When Sarah Henshaw’s Book Barge was sinking, she sent an SOS to e-commerce king Jeff Bezos. She’s still afloat, and still waiting...
In the summer of 2011 I wrote a letter to Jeff Bezos, founder and CEO of Amazon.com. Actually, that’s not quite true. I wrote to a small business in Australia called Clothing for Correspondence which, as the name suggests, communicates on behalf of clients in return for items from their wardrobe. I sent them an old green belt, and they asked Jeff for financial backing to save a very small floating bookshop that was bobbing about somewhere in Yorkshire at the time.
The bookshop, operating from a black and cream narrowboat, was mine. And it wasn’t the first time I’d shamelessly petitioned for pennies like this. The Book Barge took shape in 2009. My boyfriend and I had asked several banks for loans to buy it and we’d given them all the same supporting document which was, I can now clearly appreciate, nonsense.
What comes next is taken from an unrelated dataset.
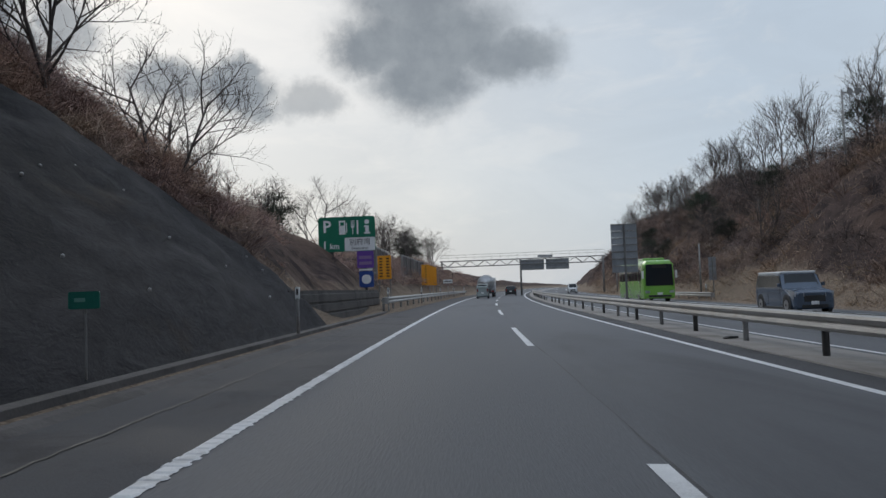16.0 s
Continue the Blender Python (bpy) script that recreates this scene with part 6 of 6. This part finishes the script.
def car(m, name, label, category, color, length, width, height, nose, slope_f, slope_r, belt, roof_w=0.86, wheel_r=0.32, rear=False, hood=0.62, group="", lower=None, top=None):
    """A car with its front at -y. nose: length of the bonnet; slope_f, slope_r: length of the raked screens."""
    c = thing(name, m, label, category, group)
    h, half = height, width / 2
    L = length / 2
    zb = belt
    zh = height * hood
    st = [(-L, 0.28, 0.52, zh - 0.16, 0.86, 0.80), (-L + 0.12, 0.20, 0.62, zh - 0.05, 0.96, 0.90), (-L + nose, 0.19, zb - 0.02, zh + 0.04, 1.0, 0.93),
          (-L + nose + slope_f, 0.19, zb, h - 0.06, 1.0, roof_w), (-L + nose + slope_f + 0.35, 0.19, zb, h, 1.0, roof_w),
          (L - slope_r - 0.3, 0.19, zb, h - 0.01, 1.0, roof_w), (L - slope_r, 0.19, zb, h - 0.06, 1.0, roof_w * 0.98), (L - 0.1, 0.2, zb - 0.02, zb + 0.08 if slope_r > 0.25 else h - 0.25, 0.98, 0.92 if slope_r > 0.25 else roof_w), (L, 0.3, 0.6, zb if slope_r > 0.25 else h - 0.4, 0.92, 0.88)]
    part("body", loft_body(st, half), color, c, smooth=False)
    if top:
        part("roof", box(bmesh.new(), -half * roof_w * 0.97, half * roof_w * 0.97, -L + nose + slope_f - 0.02, L - slope_r - 0.05, h - 0.09, h + 0.015, 0.04), top, c, "white roof")
    # glass
    y0, y1 = -L + nose + 0.06, -L + nose + slope_f - 0.04
    o = 0.015
    quad_part("windscreen", [(-half * 0.84, y0 - o, zh + 0.09), (half * 0.84, y0 - o, zh + 0.09), (half * roof_w * 0.82, y1 - o, h - 0.10), (-half * roof_w * 0.82, y1 - o, h - 0.10)], CAR_GLASS, c, 0.01, "dark windscreen")
    for side in (-1, 1):
        a, b = -L + nose + slope_f * 0.75, L - max(slope_r, 0.12) - 0.12
        mid = (a + b) / 2
        for p0, p1, tag in ((a, mid - 0.05, "front"), (mid + 0.05, b, "rear")):
            cut = slope_f * 0.45 if tag == "front" else -slope_r * 0.35
            lo = [(side * (half + o), p0 - (slope_f * 0.2 if tag == "front" else 0), zb + 0.05), (side * (half + o), p1, zb + 0.05)]
            hi = [(side * (half * (roof_w + 0.03) + o), p1 + (min(cut, 0)), h - 0.16), (side * (half * (roof_w + 0.03) + o), p0 + max(cut, 0) * 0.6, h - 0.16)]
            quad_part("side_window", lo + hi, CAR_GLASS, c, 0.01, "dark side window")
        quad_part("headlamp", [(side * half * 0.50, -L - 0.005, zh * 0.68), (side * half * 0.94, -L + 0.07, zh * 0.70), (side * half * 0.94, -L + 0.07, zh * 0.90), (side * half * 0.50, -L - 0.005, zh * 0.84)], LAMP_CLEAR, c, 0.03, "clear headlamp")
        quad_part("tail_lamp", [(side * half * 0.70, L + 0.01, zb - 0.22), (side * half * 0.90, L + 0.01, zb - 0.22), (side * half * 0.90, L + 0.01, zb + 0.12), (side * half * 0.70, L + 0.01, zb + 0.12)], LAMP_RED, c, 0.03, "red tail lamp")
        mir = box(bmesh.new(), side * half * 1.02 if side > 0 else -half * 1.16, half * 1.16 if side > 0 else -half * 1.02, -L + nose + 0.15, -L + nose + 0.27, zb + 0.06, zb + 0.22, 0.02)
        part("mirror", mir, color, c)
        for y in (-L + 0.78, L - 0.72):
            part("wheel_arch", rod(bmesh.new(), (side * (half - 0.16), y, wheel_r + 0.02), (side * (half + 0.003), y, wheel_r + 0.02), wheel_r * 1.17, 20), TRIM, c, "dark wheel arch")
            wheel(c, side * (half - 0.085), y, wheel_r, 0.19)
        sill = sorted((side * (half - 0.05), side * (half + 0.004)))
        part("sill", box(bmesh.new(), sill[0], sill[1], -L + 1.15, L - 1.1, 0.19, 0.30, 0.01), TRIM, c, "dark sill")
        for y in (a + 0.02, mid, b - 0.1):
            seam_x = sorted((side * (half + 0.001), side * (half + 0.006)))
            part("door_seam", box(bmesh.new(), seam_x[0], seam_x[1], y - 0.008, y + 0.008, 0.36, zb), TRIM, c)
        grip = sorted((side * (half + 0.001), side * (half + 0.03)))
        part("door_handle", box(bmesh.new(), grip[0], grip[1], mid - 0.22, mid - 0.06, zb - 0.14, zb - 0.11, 0.006), color, c)
    quad_part("rear_window", [(half * 0.72, L - slope_r * 0.25 + o, zb + 0.10), (-half * 0.72, L - slope_r * 0.25 + o, zb + 0.10), (-half * roof_w * 0.78, L - slope_r + 0.03 + o, h - 0.14), (half * roof_w * 0.78, L - slope_r + 0.03 + o, h - 0.14)], CAR_GLASS, c, 0.01, "dark rear window")
    part("grille", box(bmesh.new(), -half * 0.5, half * 0.5, -L - 0.01, -L + 0.05, 0.52, zh * 0.74, 0.01), TRIM, c, "dark grille")
    part("lower_grille", box(bmesh.new(), -half * 0.62, half * 0.62, -L - 0.012, -L + 0.05, 0.26, 0.40, 0.01), TRIM, c)
    part("front_plate", box(bmesh.new(), -0.165, 0.165, -L - 0.03, -L - 0.012, 0.40, 0.55, 0.004), SIGN_WHITE, c)
    part("rear_plate", box(bmesh.new(), -0.165, 0.165, L + 0.012, L + 0.03, 0.62, 0.78, 0.004), SIGN_WHITE, c)
    part("bumper", box(bmesh.new(), -half * 0.93, half * 0.93, L - 0.08, L + 0.03, 0.30, 0.55, 0.03), lower or color, c)
    return c


WHITE_PAINT = paintwork("white_car_paint", (0.72, 0.73, 0.74), 0.3)
CREAM_PAINT = paintwork("ivory_car_paint", (0.62, 0.61, 0.57), 0.3)
BLACK_PAINT = paintwork("black_car_paint", (0.016, 0.017, 0.019), 0.2)
SILVER_PAINT = paintwork("silver_green_car_paint", (0.34, 0.38, 0.38), 0.3, 0.5)
LIME_PAINT = paintwork("lime_bus_paint", (0.20, 0.46, 0.065), 0.3)
BLUE_PAINT = paintwork("grey_blue_car_paint", (0.10, 0.135, 0.19), 0.25, 0.3)
TANK_STEEL = surface("tank_steel", (0.40, 0.41, 0.42), (0.55, 0.56, 0.57), 0.8, 0.35, 0.02, 20.0, metal=0.7, space="object")

# oncoming carriageway: their fronts face us
car(place(108.5, 12.6), "van", "white van with a dark windscreen in the oncoming lane", "van", WHITE_PAINT, 4.6, 1.7, 1.95, 0.35, 0.75, 0.12, 1.12, 0.90, 0.31, hood=0.55, group="oncoming vehicles")
car(place(216.3, 12.9), "microvan", "tall ivory kei van with a dark front grille", "car", CREAM_PAINT, 3.4, 1.48, 1.84, 0.45, 0.45, 0.12, 1.10, 0.92, 0.28, hood=0.58, group="oncoming vehicles")
car(place(250.0, 12.4), "compact_car", "black boxy kei car in the oncoming lane", "car", BLACK_PAINT, 3.4, 1.48, 1.76, 0.6, 0.4, 0.12, 1.05, 0.9, 0.28, hood=0.56, group="oncoming vehicles")
car(place(271.0, 13.6), "hatchback", "white hatchback with a raked windscreen in the oncoming lane", "car", WHITE_PAINT, 4.0, 1.7, 1.5, 0.85, 0.95, 0.55, 0.92, 0.76, 0.31, hood=0.56, group="oncoming vehicles")
car(place(201.8, 13.1), "minivan", "black minivan with a chrome-edged grille in the oncoming lane", "van", BLACK_PAINT, 4.8, 1.83, 1.86, 0.85, 0.95, 0.2, 1.08, 0.86, 0.34, hood=0.56, group="oncoming vehicles")
car(place(312.2, 12.7), "microvan", "tall white kei van with a dark grille in the oncoming lane", "car", WHITE_PAINT, 3.4, 1.48, 1.80, 0.55, 0.5, 0.12, 1.05, 0.92, 0.28, hood=0.56, group="oncoming vehicles")
car(place(357.6, 13.2), "off_roader", "grey-blue boxy off-roader with a white roof", "car", BLUE_PAINT, 4.5, 1.78, 1.85, 1.15, 0.42, 0.12, 1.12, 0.9, 0.38, hood=0.58, group="oncoming vehicles", top=WHITE_PAINT)
car(place(470.0, 12.8), "van", "small white van far ahead in the oncoming lane", "van", WHITE_PAINT, 4.4, 1.7, 1.9, 0.35, 0.7, 0.12, 1.1, 0.9, 0.31, hood=0.55, group="oncoming vehicles")
# ahead of us
car(place(418.0, -1.9, 0, 180), "van", "silver-green small van seen from behind", "van", SILVER_PAINT, 3.5, 1.5, 1.85, 0.4, 0.45, 0.12, 1.08, 0.9, 0.28, group="vehicles ahead", hood=0.56)
car(place(452.0, 1.4, 0, 180), "suv", "black SUV seen from behind in the passing lane", "car", BLACK_PAINT, 4.5, 1.82, 1.65, 1.0, 0.7, 0.35, 1.0, 0.82, 0.35, group="vehicles ahead", hood=0.6)


def tanker(m):
    c = thing("tanker_truck", m, "tank lorry with a dull silver tank seen from behind", "truck", "vehicles ahead")
    part("cab", box(bmesh.new(), -1.2, 1.2, -4.6, -2.9, 0.6, 2.85, 0.08), WHITE_PAINT, c)
    quad_part("windscreen", [(-1.05, -4.62, 1.7), (1.05, -4.62, 1.7), (1.0, -4.6, 2.6), (-1.0, -4.6, 2.6)], CAR_GLASS, c)
    bm = bmesh.new()
    m2 = Matrix.Translation((0, 0.9, 2.05)) @ Matrix.Rotation(radians(90), 4, "X") @ Matrix.Diagonal((1.0, 0.9, 1, 1))
    bmesh.ops.create_cone(bm, cap_ends=True, segments=28, radius1=1.18, radius2=1.18, depth=7.0, matrix=m2)
    bmesh.ops.bevel(bm, geom=[e for e in bm.edges if e.calc_face_angle(0) > 1], offset=0.28, segments=4, affect="EDGES")
    tank = part("tank", bm, TANK_STEEL, c, "dull silver tank", smooth=True)
    for y in (-1.6, 0.9, 3.4):
        part("band", rod(bmesh.new(), (0, y - 0.03, 2.05), (0, y + 0.03, 2.05), 1.13, 28), GALV_DULL, tank)
    part("frame", box(bmesh.new(), -0.5, 0.5, -4.4, 4.5, 0.7, 0.98), TRIM, c)
    part("side_box", box(bmesh.new(), 0.7, 1.15, -2.4, -0.9, 0.6, 1.2, 0.03), TRIM, c)
    part("rear_bumper", box(bmesh.new(), -1.15, 1.15, 4.4, 4.55, 0.5, 0.72, 0.01), TRIM, c)
    part("rear_plate", box(bmesh.new(), -0.2, 0.2, 4.56, 4.58, 0.75, 0.95), SIGN_WHITE, c)
    for x in (-0.95, 0.95):
        part("tail_lamp", box(bmesh.new(), x - 0.18, x + 0.18, 4.5, 4.58, 0.76, 0.9), LAMP_RED, c)
        for y in (-3.7, 2.0, 3.3):
            wheel(c, x, y, 0.5, 0.3)
    part("walkway", box(bmesh.new(), -0.3, 0.3, -2.4, 4.0, 3.08, 3.14), GALV_DULL, c)
    return c


tanker(place(434.0, -1.9, 0, 180))


def bus(m):
    c = thing("coach", m, "lime green coach with a dark wrap-around windscreen", "bus", "oncoming vehicles")
    st = [(-5.9, 0.35, 1.3, 3.05, 0.93, 0.88), (-5.75, 0.28, 1.3, 3.25, 0.98, 0.92), (-5.4, 0.28, 1.35, 3.35, 1.0, 0.94), (5.6, 0.28, 1.35, 3.35, 1.0, 0.94), (5.9, 0.35, 1.3, 3.1, 0.95, 0.9)]
    part("body", loft_body(st, 1.25), LIME_PAINT, c)
    quad_part("windscreen", [(-1.08, -5.93, 1.32), (1.08, -5.93, 1.32), (1.02, -5.93, 3.0), (-1.02, -5.93, 3.0)], CAR_GLASS, c, 0.015, "large dark windscreen")
    for side in (-1, 1):
        for k in range(7):
            y0 = -5.0 + k * 1.48
            quad_part("side_window", [(side * 1.262, y0, 1.75), (side * 1.262, y0 + 1.4, 1.75), (side * 1.215, y0 + 1.4, 2.85), (side * 1.215, y0, 2.85)], CAR_GLASS, c, 0.01, "tinted window")
        quad_part("headlamp", [(side * 0.75, -5.92, 0.72), (side * 1.12, -5.90, 0.74), (side * 1.12, -5.90, 0.96), (side * 0.75, -5.92, 0.9)], LAMP_CLEAR, c, 0.03)
        part("mirror", box(bmesh.new(), side * 1.3 - 0.07, side * 1.3 + 0.07, -6.1, -5.95, 1.9, 2.5, 0.03), SIGN_WHITE, c)
        part("mirror_arm", rod(bmesh.new(), (side * 1.1, -5.9, 2.75), (side * 1.3, -6.02, 2.5), 0.025, 6), TRIM, c)
        for y in (-3.6, 2.9):
            wheel(c, side * 1.08, y, 0.5, 0.3)
    part("roof_unit", box(bmesh.new(), -0.85, 0.85, -4.2, 3.0, 3.33, 3.56, 0.08), LIME_PAINT, c, "rounded roof air unit")
    part("lower_grille", box(bmesh.new(), -0.9, 0.9, -5.94, -5.85, 0.42, 0.58, 0.02), TRIM, c)
    part("front_plate", box(bmesh.new(), -0.2, 0.2, -5.96, -5.94, 0.6, 0.78), SIGN_WHITE, c)
    part("sign_box", box(bmesh.new(), -0.55, 0.55, -5.95, -5.93, 2.72, 2.92, 0.01), SIGN_BLACK, c)
    return c


bus(place(389.0, 12.9))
It was presented as a book (my idea), and included a title page with the pun-heavy, poorly written tag-line: “The locks could not imprison her. The waterways could not drown her spirit. She defied canal convention to become… THE BOOK BARGE.” I am still squirming. There were fictional endorsements: “Gripping! A masterpiece of business prose” – Finance Digest. “You can bank on this having a happy ending” – The Investor Times. Inside, the “chapters” had silly names like “An Interesting Proposal” and “A Great Number of Numbers”, which presented highly optimistic sales forecasts as an excel spreadsheet, sandwiched between pictures of Cleopatra’s barge and Ratty and Mole gesticulating on a blue wooden rowing boat. Somehow, at the time, I’d thought this was a “kooky” approach to business financing that would win over the most hardened, calculator-for-a-heart bank manager. I now realise I was being an idiot. Our loan applications were turned down firmly – and frequently – and we were forced to borrow from family instead.
The boat alone cost £25,000 and I found it on Google. Moored on the Grand Union canal in Warwick, it had cardboard blinkers over the bow windows and patches of rust above the waterline. Threads of frost were laid out over the grill of a three-legged barbecue stand, which stood extraneously against the front door. But it was black and, at 60 feet long, comparatively roomy for a narrow boat. These were the only specifications I really cared about.